Y a-t-il d’autres enjeux pour que cela marche selon vous ?

Celui de l’animation et de l’équilibre entre les membres de l’ACP. Veiller à ce qu’un groupe, une catégorie ne prenne pas le dessus sur les autres. Le triangle démocratique est au centre du travail associé et c’est le choix de la mixité (élu.es/technicien.nes/citoyen.nes) qui a été fait pour l’Assemblée Citoyenne et Populaire de Poitiers. Un tel équilibre paraît difficilement atteignable sans une présence extérieure, sans un tiers régulateur.

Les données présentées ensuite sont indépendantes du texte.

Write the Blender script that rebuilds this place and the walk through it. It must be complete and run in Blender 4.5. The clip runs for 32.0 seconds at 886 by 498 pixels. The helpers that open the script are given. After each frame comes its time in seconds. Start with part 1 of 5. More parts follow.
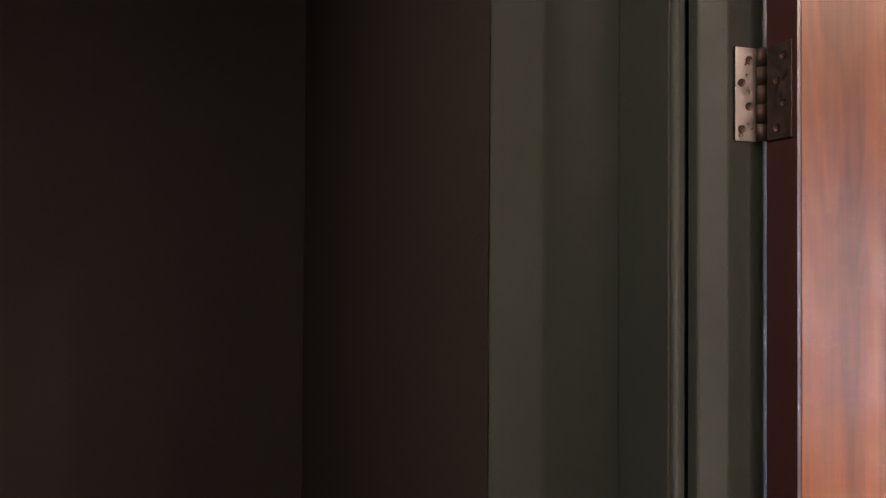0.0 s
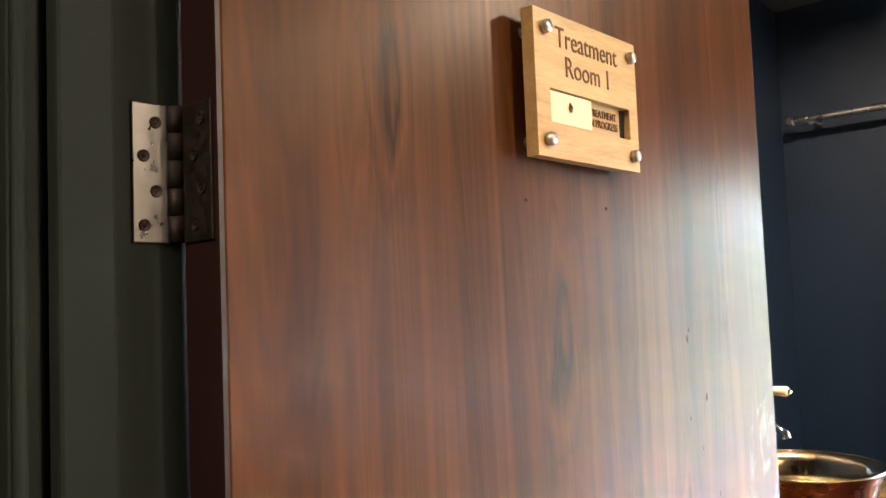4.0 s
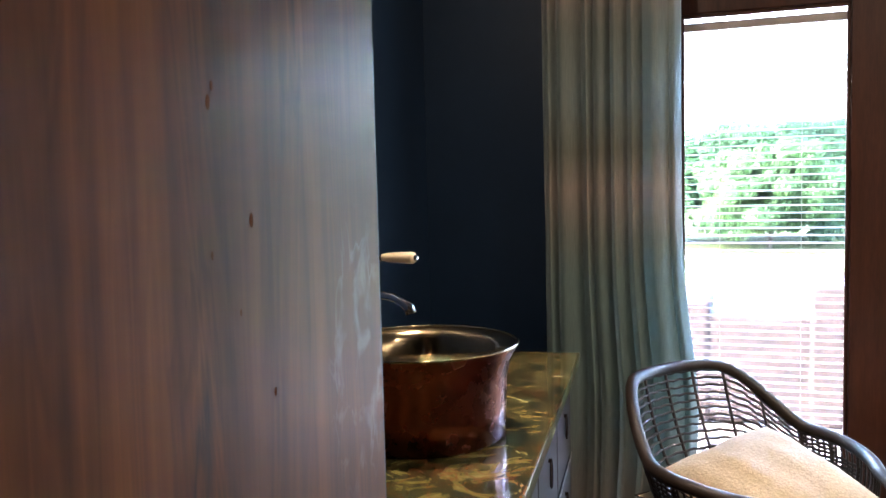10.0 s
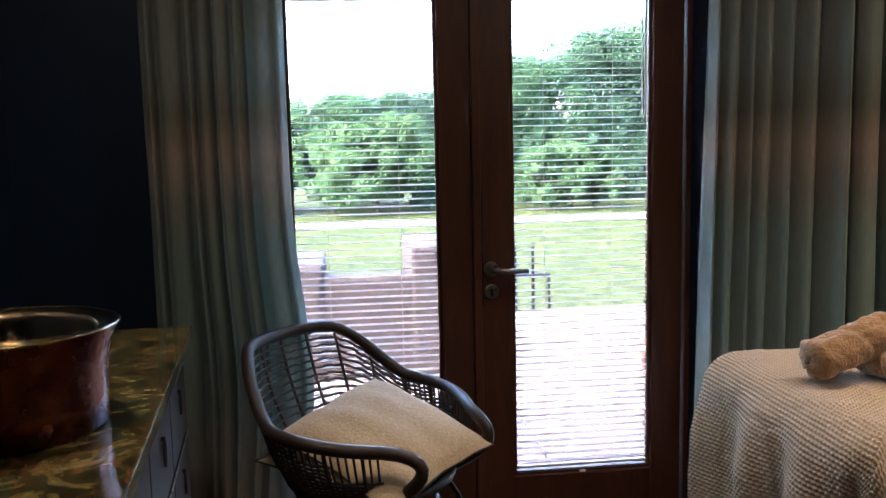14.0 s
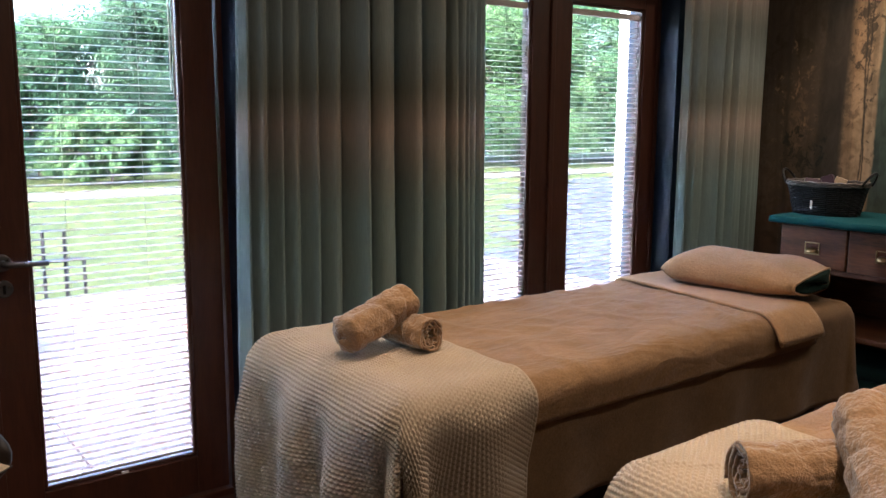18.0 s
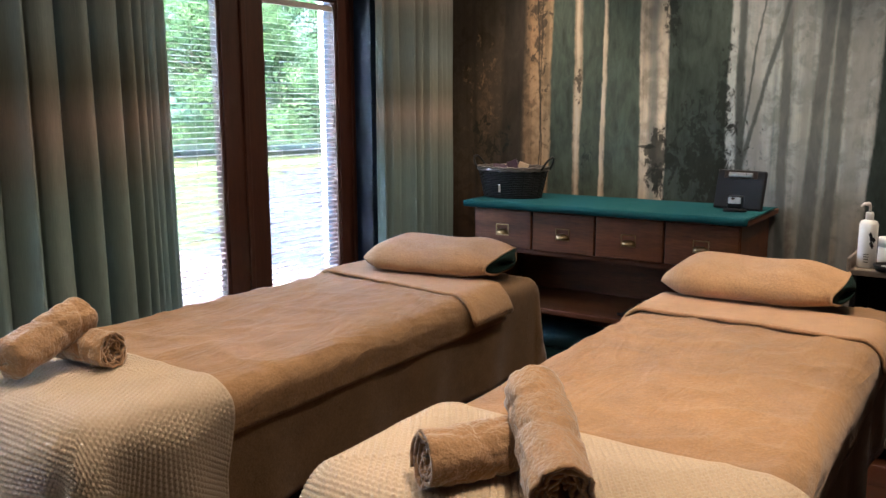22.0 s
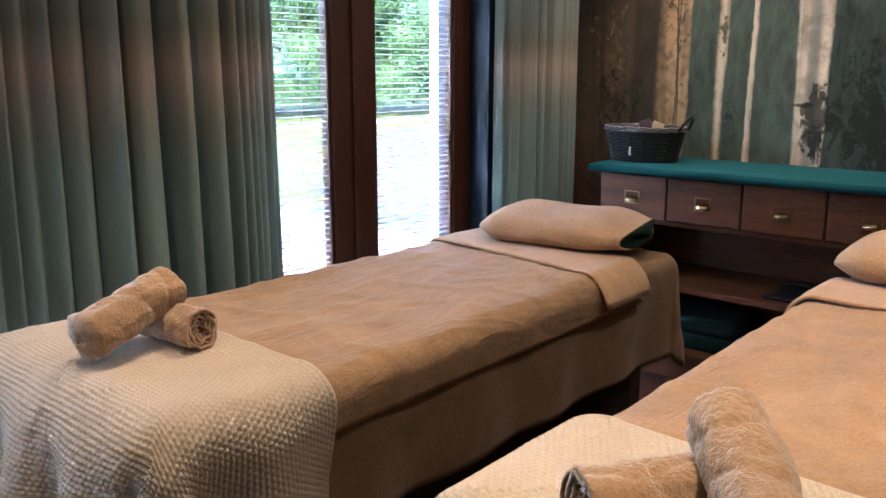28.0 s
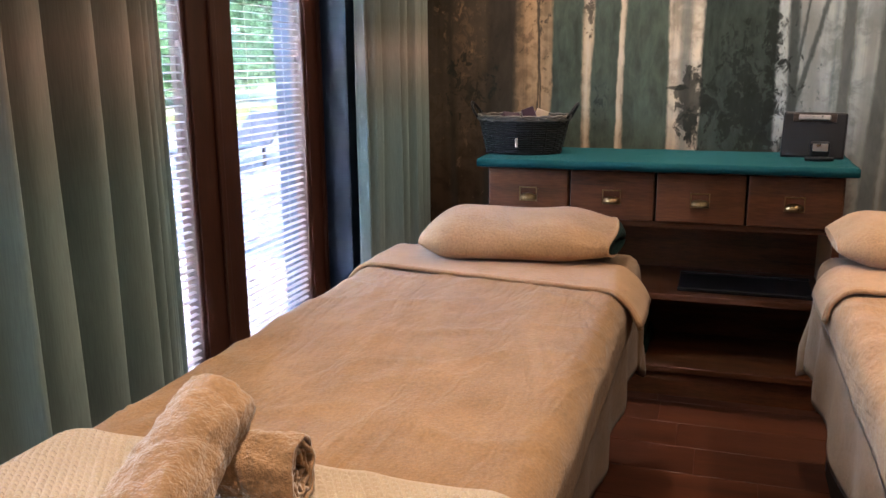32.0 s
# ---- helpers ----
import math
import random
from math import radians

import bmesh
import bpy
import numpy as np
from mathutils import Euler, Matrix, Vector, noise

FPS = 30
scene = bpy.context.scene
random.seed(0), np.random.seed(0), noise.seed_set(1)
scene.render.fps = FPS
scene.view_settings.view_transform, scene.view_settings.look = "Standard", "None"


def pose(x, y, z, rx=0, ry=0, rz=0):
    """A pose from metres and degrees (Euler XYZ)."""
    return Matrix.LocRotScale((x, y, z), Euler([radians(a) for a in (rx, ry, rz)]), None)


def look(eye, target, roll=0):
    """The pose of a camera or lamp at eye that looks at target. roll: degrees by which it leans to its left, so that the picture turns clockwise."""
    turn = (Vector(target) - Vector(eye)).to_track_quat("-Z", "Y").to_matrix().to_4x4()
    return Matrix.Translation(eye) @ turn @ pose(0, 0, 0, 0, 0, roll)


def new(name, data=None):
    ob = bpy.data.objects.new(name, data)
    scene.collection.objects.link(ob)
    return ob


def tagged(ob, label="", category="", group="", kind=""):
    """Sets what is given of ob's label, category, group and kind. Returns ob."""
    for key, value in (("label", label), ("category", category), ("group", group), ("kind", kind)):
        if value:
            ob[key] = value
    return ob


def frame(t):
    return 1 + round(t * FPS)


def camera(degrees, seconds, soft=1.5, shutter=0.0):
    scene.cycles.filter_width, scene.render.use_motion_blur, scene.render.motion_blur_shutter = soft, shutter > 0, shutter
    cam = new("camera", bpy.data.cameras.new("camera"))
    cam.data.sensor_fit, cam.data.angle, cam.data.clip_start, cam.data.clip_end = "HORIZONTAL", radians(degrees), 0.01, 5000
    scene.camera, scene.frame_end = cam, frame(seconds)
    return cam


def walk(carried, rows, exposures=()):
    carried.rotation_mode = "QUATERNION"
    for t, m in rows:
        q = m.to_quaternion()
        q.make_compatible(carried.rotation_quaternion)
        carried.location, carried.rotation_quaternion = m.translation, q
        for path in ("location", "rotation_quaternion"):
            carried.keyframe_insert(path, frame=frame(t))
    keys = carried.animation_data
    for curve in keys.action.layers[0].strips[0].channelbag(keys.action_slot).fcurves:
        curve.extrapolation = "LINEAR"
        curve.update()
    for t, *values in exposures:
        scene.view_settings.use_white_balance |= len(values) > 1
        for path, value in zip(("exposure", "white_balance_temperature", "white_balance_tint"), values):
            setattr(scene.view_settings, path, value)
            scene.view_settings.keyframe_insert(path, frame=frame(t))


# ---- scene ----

Par exemple, lors de l’Assemblée de Préfiguration, les acteurs des associations, conseils et maisons de quartiers se sont montré.es plus prompts à prendre la parole. Plus âgé.es, donc plus expériment.é.es, plus investi.e.s que les volontaires et tiré.es au sort, en moyenne plus jeunes et éloigné.es de la vie politique, ils ont eu parfois, du moins au début du processus, tendance à ramener les problématiques à celles des structures qu’ils et elles représentent et à se positionner dans un plaidoyer pour la reconnaissance et la consolidation de ces collectifs en tant qu’intermédiaires  entre les élus et les habitan.tes des quartiers. Il s’agit, bien sûr, du rôle historique et important en termes de liens social et politique que jouent ces collectifs. Il leur a fallu, dans le cade de l’AP et de la future assemblée ajuster, avec succès et intelligence, la perspective, changer la focale.

Le partage d’informations et la « mise à niveau » des connaissances sur le sujet est un autre défi à relever, certes, pendant les journées d’assemblée, mais aussi à d’autres endroits car une journée festive ne peut suffire à combler le différentiel. Le partage des connaissances est au cœur des défis d’une démocratie inclusive et ouverte à tou.tes les citoyen.nes.

[2] Myriam Bachir, Le Monde, « Citoyennes et participatives, des listes qui ré enchantent la politique », 26.02.20https://www.lemonde.fr/blog/terrainscampagnes/2020/02/26/citoyennes-et-participatives-des-listes-qui-reenchantent-la-politique/

[3] De novembre 2021 à janvier 2022.